§ **BRIEF**:
Leaving out every picture, copy the lines of the data exactly, from the first through the line containing "M_GRASS = grass_material()".

--------------------------------

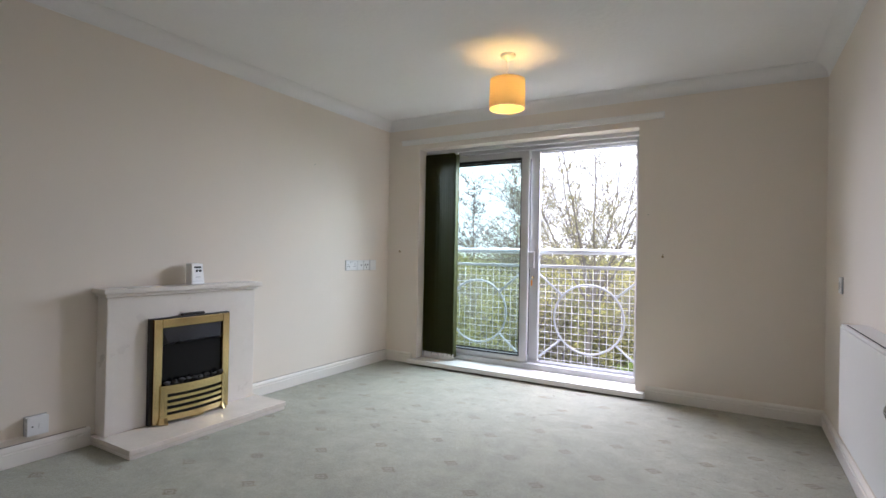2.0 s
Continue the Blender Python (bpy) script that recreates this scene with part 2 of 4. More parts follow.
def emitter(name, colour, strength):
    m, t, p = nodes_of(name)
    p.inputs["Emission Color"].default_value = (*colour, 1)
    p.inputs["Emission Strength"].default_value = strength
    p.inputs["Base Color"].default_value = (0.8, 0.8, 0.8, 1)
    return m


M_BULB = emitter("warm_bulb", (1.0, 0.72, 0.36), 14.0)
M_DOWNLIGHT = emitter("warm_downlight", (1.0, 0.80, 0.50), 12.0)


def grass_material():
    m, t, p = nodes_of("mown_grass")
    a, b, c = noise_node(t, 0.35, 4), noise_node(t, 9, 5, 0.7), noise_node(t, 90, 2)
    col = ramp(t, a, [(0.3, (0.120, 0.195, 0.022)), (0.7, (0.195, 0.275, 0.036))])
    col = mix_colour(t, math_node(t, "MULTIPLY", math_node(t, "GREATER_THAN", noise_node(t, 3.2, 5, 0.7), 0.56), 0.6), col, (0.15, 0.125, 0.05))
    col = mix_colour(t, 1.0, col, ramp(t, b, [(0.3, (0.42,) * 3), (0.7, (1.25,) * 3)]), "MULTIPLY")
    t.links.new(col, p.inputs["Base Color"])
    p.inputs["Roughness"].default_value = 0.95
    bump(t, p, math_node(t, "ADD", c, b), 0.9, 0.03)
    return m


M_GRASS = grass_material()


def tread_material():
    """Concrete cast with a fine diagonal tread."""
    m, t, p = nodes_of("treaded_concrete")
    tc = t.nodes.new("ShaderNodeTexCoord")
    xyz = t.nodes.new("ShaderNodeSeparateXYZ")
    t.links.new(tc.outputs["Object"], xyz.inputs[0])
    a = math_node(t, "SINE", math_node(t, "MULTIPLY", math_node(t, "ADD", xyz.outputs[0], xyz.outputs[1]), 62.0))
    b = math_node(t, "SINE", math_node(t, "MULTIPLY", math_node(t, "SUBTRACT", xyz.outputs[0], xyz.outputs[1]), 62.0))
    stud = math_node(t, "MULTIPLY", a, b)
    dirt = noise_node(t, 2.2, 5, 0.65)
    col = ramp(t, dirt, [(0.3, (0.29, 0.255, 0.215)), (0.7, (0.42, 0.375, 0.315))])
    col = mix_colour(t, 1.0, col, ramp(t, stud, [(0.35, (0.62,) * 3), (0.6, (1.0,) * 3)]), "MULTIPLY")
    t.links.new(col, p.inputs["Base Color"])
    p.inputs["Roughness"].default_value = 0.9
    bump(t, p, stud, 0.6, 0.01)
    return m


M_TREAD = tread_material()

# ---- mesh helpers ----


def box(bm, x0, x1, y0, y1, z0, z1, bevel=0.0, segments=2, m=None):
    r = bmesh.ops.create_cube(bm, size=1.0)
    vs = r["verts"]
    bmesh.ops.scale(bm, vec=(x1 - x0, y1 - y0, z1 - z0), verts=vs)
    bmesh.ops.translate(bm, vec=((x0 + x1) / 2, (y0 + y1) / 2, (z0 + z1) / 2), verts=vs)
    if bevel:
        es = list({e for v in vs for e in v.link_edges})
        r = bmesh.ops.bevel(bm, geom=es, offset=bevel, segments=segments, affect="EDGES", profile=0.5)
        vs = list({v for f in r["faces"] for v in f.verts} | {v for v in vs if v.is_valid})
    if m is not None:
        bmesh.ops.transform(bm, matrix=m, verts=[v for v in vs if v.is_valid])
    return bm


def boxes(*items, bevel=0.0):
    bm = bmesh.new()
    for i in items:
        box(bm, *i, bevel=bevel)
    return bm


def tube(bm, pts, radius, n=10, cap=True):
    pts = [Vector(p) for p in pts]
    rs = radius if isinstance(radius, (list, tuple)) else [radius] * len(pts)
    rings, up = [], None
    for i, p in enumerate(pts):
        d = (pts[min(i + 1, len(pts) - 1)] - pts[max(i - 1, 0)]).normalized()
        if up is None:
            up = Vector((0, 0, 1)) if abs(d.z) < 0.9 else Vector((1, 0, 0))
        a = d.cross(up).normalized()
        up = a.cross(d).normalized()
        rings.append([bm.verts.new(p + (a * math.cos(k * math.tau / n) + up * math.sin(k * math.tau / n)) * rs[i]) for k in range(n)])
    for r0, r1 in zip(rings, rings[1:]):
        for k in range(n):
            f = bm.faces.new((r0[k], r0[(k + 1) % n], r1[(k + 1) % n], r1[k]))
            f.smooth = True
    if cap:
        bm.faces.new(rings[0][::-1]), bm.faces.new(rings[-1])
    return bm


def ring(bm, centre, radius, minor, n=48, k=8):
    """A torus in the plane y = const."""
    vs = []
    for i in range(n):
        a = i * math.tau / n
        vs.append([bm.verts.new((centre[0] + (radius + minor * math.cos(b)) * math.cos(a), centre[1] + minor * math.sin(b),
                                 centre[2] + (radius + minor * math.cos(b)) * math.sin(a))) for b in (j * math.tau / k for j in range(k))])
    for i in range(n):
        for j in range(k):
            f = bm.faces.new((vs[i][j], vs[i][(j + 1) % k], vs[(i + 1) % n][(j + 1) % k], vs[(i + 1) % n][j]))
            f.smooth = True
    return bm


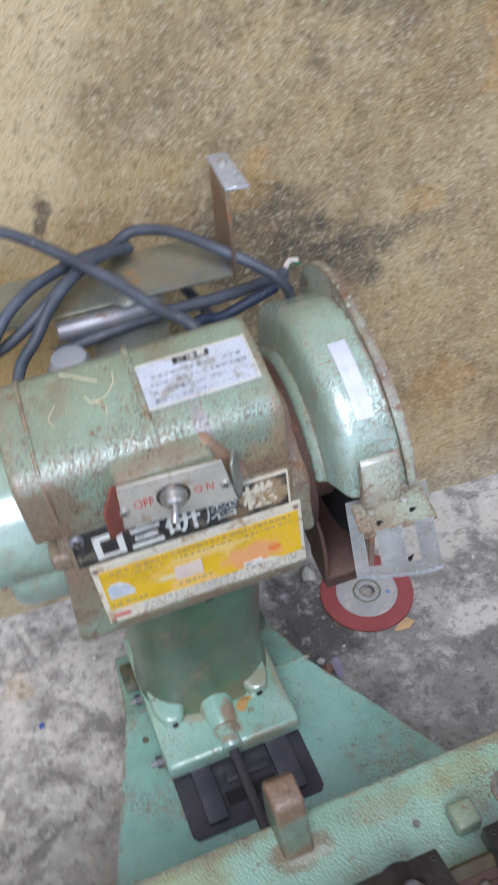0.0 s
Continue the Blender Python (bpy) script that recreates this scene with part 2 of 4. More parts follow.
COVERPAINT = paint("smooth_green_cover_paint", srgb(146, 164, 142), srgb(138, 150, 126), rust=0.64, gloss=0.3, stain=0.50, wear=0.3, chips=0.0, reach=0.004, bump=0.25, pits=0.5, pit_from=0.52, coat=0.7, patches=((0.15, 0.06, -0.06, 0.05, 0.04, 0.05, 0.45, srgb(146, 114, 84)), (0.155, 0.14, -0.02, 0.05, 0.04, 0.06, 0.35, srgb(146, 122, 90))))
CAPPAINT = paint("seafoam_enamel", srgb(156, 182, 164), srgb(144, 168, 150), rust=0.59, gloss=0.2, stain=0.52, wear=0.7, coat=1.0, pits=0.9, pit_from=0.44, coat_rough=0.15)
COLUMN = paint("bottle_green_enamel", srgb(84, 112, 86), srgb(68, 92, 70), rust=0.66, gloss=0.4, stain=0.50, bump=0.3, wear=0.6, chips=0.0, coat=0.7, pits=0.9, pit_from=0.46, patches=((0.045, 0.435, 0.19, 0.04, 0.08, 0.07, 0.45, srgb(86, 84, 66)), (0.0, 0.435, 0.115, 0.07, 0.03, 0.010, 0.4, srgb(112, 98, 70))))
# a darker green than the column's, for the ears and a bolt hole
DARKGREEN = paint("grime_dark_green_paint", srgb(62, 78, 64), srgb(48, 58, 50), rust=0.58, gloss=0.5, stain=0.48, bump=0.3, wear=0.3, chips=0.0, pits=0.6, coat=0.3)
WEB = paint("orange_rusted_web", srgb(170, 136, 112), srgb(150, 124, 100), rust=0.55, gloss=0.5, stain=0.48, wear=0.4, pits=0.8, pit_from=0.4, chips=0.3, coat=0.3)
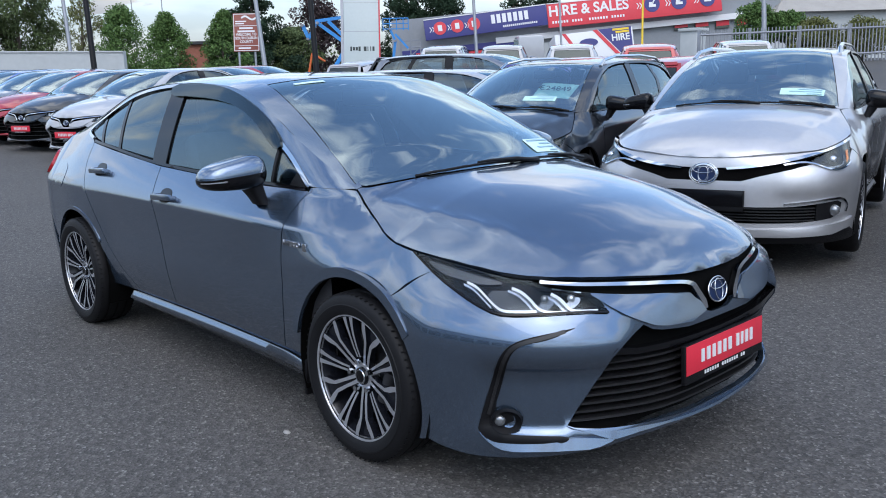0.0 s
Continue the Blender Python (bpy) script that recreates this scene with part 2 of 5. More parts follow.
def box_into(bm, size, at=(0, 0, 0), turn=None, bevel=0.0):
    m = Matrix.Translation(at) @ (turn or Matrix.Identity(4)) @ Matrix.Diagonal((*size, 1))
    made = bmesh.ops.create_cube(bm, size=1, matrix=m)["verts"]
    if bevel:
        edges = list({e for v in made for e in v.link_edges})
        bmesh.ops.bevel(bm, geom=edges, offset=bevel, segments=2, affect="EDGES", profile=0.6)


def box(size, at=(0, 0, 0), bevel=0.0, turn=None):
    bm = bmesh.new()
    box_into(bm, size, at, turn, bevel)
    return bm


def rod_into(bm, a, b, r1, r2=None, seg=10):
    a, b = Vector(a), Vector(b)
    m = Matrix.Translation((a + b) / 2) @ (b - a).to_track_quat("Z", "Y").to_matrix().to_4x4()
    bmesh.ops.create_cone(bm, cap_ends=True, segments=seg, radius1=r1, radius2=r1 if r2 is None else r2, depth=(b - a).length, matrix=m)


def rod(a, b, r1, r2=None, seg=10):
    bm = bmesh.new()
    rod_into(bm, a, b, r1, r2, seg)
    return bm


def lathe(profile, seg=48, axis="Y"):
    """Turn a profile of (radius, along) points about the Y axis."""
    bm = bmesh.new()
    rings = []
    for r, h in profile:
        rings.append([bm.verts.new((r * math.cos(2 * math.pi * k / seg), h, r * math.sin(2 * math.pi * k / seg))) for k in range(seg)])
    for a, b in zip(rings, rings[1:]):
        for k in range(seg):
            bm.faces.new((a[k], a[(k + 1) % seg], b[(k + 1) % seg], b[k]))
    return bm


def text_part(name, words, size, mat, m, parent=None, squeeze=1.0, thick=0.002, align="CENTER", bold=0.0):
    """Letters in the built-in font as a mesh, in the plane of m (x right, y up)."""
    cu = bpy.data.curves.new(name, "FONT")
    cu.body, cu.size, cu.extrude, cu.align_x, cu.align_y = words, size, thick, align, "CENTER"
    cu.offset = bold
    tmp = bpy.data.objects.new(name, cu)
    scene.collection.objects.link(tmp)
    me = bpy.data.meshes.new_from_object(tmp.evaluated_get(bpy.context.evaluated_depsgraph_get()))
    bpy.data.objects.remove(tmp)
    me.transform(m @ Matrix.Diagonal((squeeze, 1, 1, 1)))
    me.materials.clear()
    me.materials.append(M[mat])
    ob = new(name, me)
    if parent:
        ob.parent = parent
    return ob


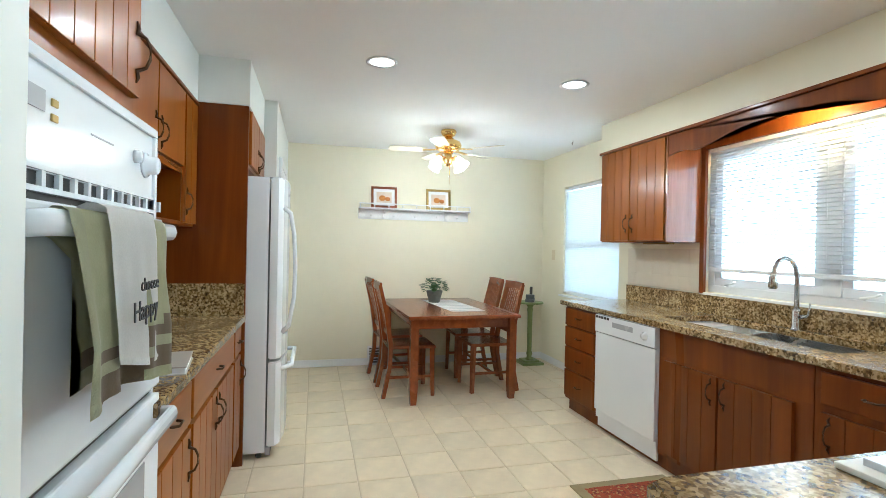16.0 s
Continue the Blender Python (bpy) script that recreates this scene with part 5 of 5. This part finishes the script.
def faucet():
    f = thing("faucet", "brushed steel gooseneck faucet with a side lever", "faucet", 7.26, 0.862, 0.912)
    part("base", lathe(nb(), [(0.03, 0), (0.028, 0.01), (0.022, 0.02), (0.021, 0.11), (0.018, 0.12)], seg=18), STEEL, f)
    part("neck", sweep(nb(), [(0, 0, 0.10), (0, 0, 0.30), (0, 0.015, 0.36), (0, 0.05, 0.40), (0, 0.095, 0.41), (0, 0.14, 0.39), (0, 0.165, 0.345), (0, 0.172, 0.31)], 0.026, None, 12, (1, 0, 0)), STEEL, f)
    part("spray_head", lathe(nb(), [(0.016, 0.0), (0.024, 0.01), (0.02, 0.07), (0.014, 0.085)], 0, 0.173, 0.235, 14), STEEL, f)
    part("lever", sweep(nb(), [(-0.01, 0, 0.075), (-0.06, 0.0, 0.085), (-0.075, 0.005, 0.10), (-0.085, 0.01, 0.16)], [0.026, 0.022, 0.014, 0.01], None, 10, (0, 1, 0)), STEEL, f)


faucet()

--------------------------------

§ **REPLY TO THE TASK**:
2.0 s
Continue the Blender Python (bpy) script that recreates this scene with part 2 of 4. More parts follow.
def emitter(name, colour, strength):
    m, t, p = nodes_of(name)
    p.inputs["Emission Color"].default_value = (*colour, 1)
    p.inputs["Emission Strength"].default_value = strength
    p.inputs["Base Color"].default_value = (0.8, 0.8, 0.8, 1)
    return m


M_BULB = emitter("warm_bulb", (1.0, 0.72, 0.36), 14.0)
M_DOWNLIGHT = emitter("warm_downlight", (1.0, 0.80, 0.50), 12.0)


def grass_material():
    m, t, p = nodes_of("mown_grass")
    a, b, c = noise_node(t, 0.35, 4), noise_node(t, 9, 5, 0.7), noise_node(t, 90, 2)
    col = ramp(t, a, [(0.3, (0.120, 0.195, 0.022)), (0.7, (0.195, 0.275, 0.036))])
    col = mix_colour(t, math_node(t, "MULTIPLY", math_node(t, "GREATER_THAN", noise_node(t, 3.2, 5, 0.7), 0.56), 0.6), col, (0.15, 0.125, 0.05))
    col = mix_colour(t, 1.0, col, ramp(t, b, [(0.3, (0.42,) * 3), (0.7, (1.25,) * 3)]), "MULTIPLY")
    t.links.new(col, p.inputs["Base Color"])
    p.inputs["Roughness"].default_value = 0.95
    bump(t, p, math_node(t, "ADD", c, b), 0.9, 0.03)
    return m


M_GRASS = grass_material()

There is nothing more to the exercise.